*Problem to work on*: Repeat the data word for word. Do not include the pictures.

*Dataset section*:
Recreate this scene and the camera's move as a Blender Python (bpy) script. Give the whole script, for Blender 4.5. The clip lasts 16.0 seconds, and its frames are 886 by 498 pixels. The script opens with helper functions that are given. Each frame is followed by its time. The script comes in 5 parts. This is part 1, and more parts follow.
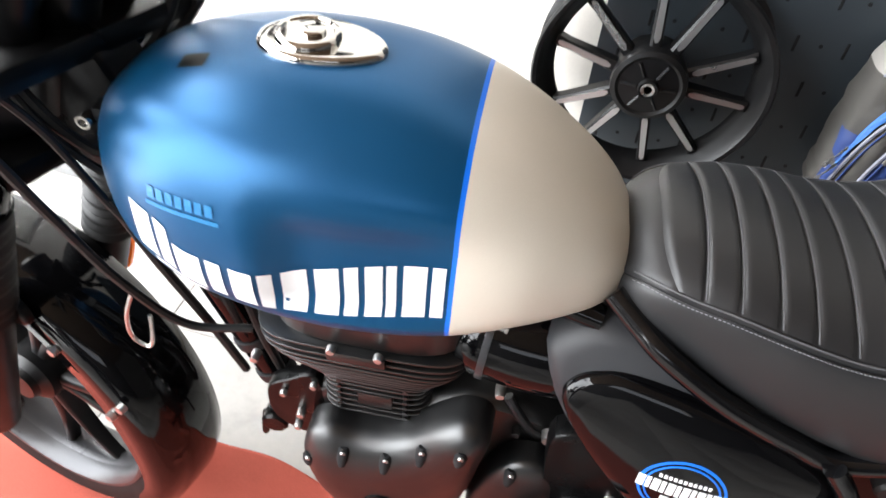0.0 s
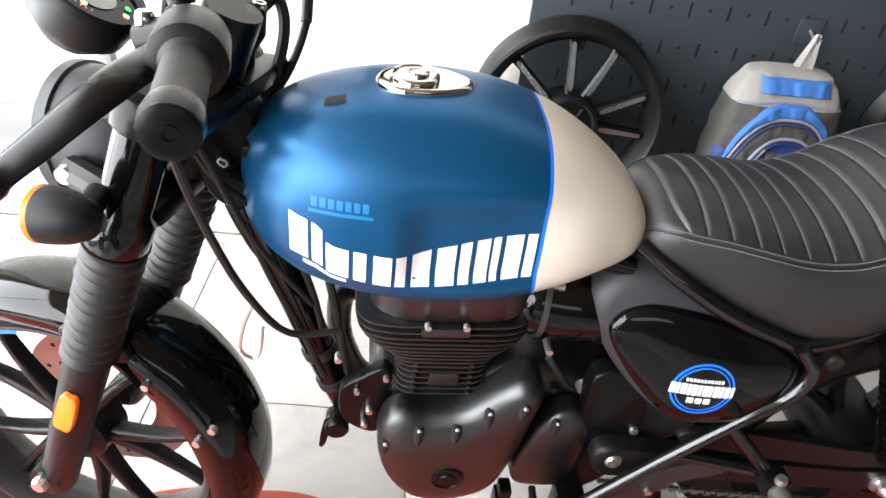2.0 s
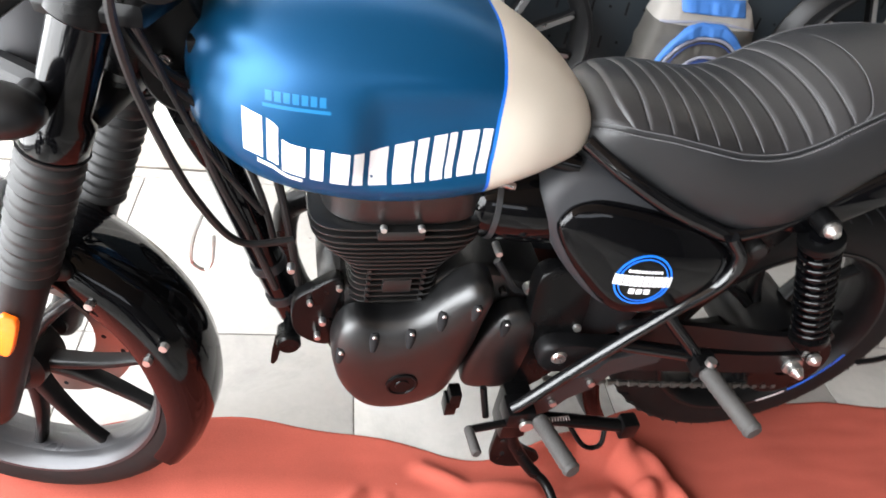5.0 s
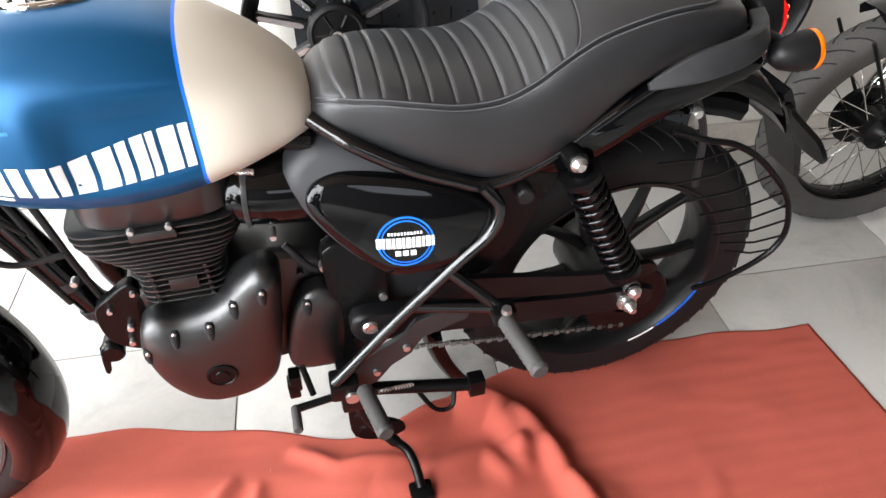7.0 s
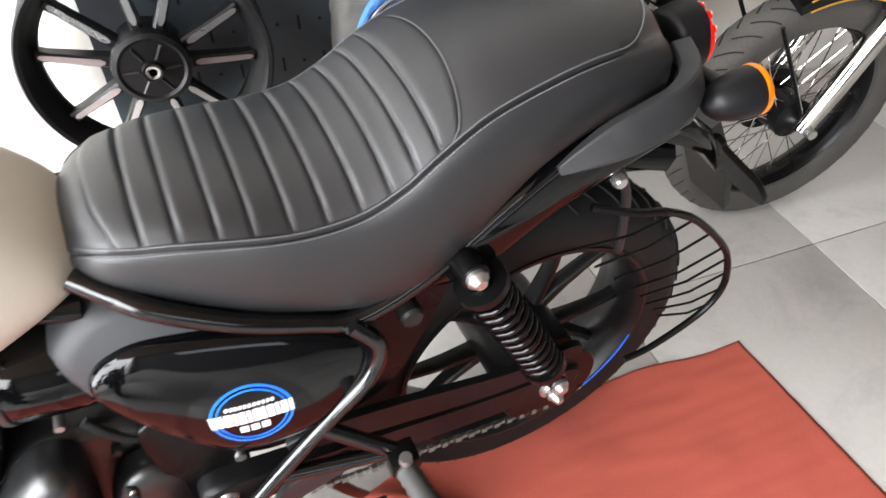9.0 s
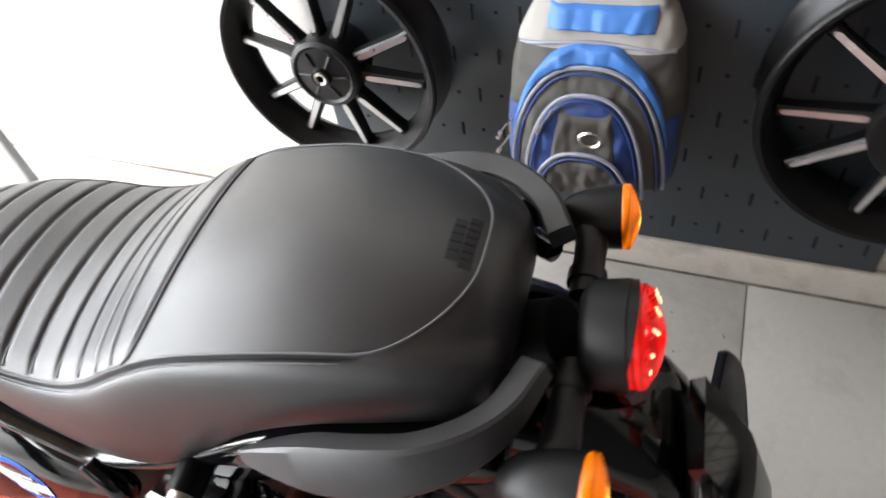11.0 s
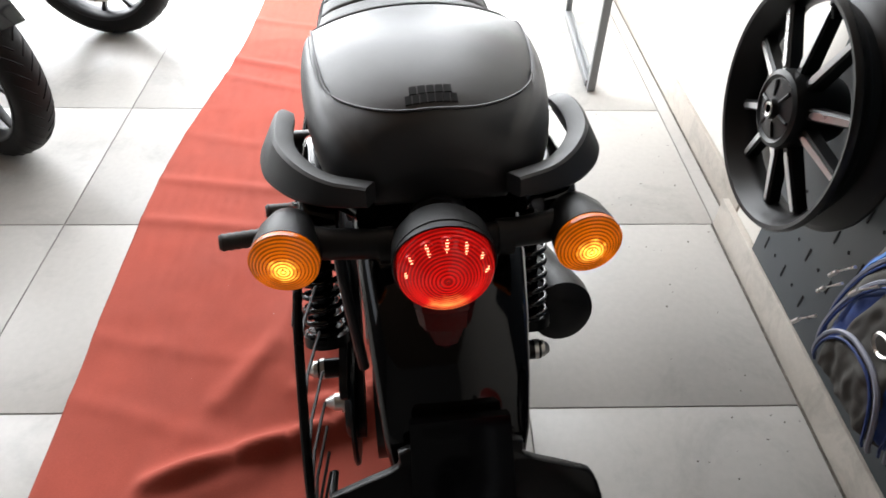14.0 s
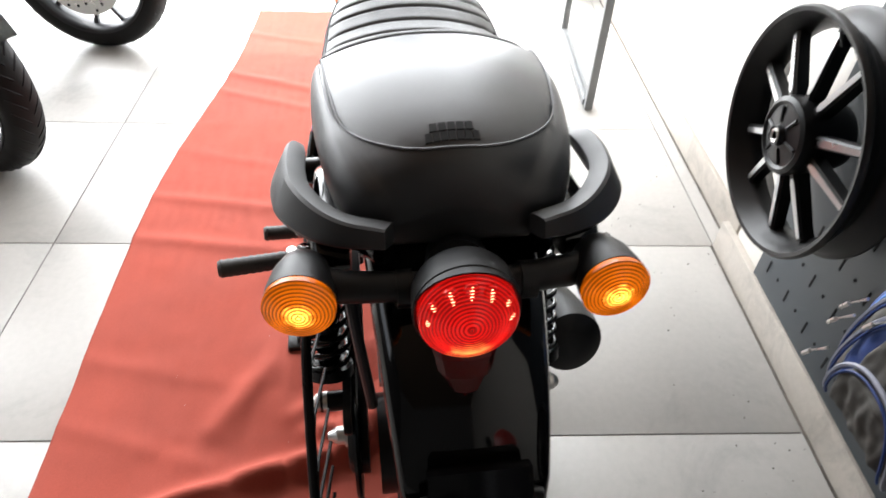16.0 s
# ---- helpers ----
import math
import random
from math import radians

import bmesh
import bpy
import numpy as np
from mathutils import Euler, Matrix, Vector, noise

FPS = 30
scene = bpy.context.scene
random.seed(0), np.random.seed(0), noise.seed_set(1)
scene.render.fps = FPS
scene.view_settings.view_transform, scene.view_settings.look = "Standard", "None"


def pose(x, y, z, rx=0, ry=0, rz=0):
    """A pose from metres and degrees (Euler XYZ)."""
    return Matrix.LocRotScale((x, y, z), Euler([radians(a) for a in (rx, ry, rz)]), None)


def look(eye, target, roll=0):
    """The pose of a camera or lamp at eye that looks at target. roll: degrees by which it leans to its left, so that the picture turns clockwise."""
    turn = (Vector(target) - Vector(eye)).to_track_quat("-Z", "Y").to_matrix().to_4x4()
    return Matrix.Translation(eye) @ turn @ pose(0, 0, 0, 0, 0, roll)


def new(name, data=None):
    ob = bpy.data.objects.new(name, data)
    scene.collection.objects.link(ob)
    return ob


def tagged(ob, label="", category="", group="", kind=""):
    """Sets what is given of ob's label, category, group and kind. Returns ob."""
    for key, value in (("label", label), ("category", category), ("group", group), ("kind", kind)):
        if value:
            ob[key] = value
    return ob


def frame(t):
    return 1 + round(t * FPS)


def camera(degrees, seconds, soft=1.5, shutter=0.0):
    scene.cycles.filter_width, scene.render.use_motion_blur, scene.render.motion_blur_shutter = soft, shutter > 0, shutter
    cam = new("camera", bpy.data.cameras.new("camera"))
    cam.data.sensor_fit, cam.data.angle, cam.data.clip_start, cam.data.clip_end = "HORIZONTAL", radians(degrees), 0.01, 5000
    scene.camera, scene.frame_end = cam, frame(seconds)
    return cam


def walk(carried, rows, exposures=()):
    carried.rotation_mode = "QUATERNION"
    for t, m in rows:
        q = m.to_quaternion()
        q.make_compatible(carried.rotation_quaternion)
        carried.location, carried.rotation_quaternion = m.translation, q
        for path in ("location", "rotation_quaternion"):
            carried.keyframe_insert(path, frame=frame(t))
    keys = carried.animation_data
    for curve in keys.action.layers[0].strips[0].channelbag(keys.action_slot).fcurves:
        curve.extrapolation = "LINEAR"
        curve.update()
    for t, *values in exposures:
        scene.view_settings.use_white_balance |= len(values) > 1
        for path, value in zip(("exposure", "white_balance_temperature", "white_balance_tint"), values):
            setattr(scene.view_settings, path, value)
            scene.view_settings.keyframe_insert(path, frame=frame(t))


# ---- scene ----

*Task output*:
Recreate this scene and the camera's move as a Blender Python (bpy) script. Give the whole script, for Blender 4.5. The clip lasts 16.0 seconds, and its frames are 886 by 498 pixels. The script opens with helper functions that are given. Each frame is followed by its time. The script comes in 5 parts. This is part 1, and more parts follow.
0.0 s
2.0 s
5.0 s
7.0 s
9.0 s
11.0 s
14.0 s
16.0 s
# ---- helpers ----
import math
import random
from math import radians

import bmesh
import bpy
import numpy as np
from mathutils import Euler, Matrix, Vector, noise

FPS = 30
scene = bpy.context.scene
random.seed(0), np.random.seed(0), noise.seed_set(1)
scene.render.fps = FPS
scene.view_settings.view_transform, scene.view_settings.look = "Standard", "None"


def pose(x, y, z, rx=0, ry=0, rz=0):
    """A pose from metres and degrees (Euler XYZ)."""
    return Matrix.LocRotScale((x, y, z), Euler([radians(a) for a in (rx, ry, rz)]), None)


def look(eye, target, roll=0):
    """The pose of a camera or lamp at eye that looks at target. roll: degrees by which it leans to its left, so that the picture turns clockwise."""
    turn = (Vector(target) - Vector(eye)).to_track_quat("-Z", "Y").to_matrix().to_4x4()
    return Matrix.Translation(eye) @ turn @ pose(0, 0, 0, 0, 0, roll)


def new(name, data=None):
    ob = bpy.data.objects.new(name, data)
    scene.collection.objects.link(ob)
    return ob


def tagged(ob, label="", category="", group="", kind=""):
    """Sets what is given of ob's label, category, group and kind. Returns ob."""
    for key, value in (("label", label), ("category", category), ("group", group), ("kind", kind)):
        if value:
            ob[key] = value
    return ob


def frame(t):
    return 1 + round(t * FPS)


def camera(degrees, seconds, soft=1.5, shutter=0.0):
    scene.cycles.filter_width, scene.render.use_motion_blur, scene.render.motion_blur_shutter = soft, shutter > 0, shutter
    cam = new("camera", bpy.data.cameras.new("camera"))
    cam.data.sensor_fit, cam.data.angle, cam.data.clip_start, cam.data.clip_end = "HORIZONTAL", radians(degrees), 0.01, 5000
    scene.camera, scene.frame_end = cam, frame(seconds)
    return cam


def walk(carried, rows, exposures=()):
    carried.rotation_mode = "QUATERNION"
    for t, m in rows:
        q = m.to_quaternion()
        q.make_compatible(carried.rotation_quaternion)
        carried.location, carried.rotation_quaternion = m.translation, q
        for path in ("location", "rotation_quaternion"):
            carried.keyframe_insert(path, frame=frame(t))
    keys = carried.animation_data
    for curve in keys.action.layers[0].strips[0].channelbag(keys.action_slot).fcurves:
        curve.extrapolation = "LINEAR"
        curve.update()
    for t, *values in exposures:
        scene.view_settings.use_white_balance |= len(values) > 1
        for path, value in zip(("exposure", "white_balance_temperature", "white_balance_tint"), values):
            setattr(scene.view_settings, path, value)
            scene.view_settings.keyframe_insert(path, frame=frame(t))


# ---- scene ----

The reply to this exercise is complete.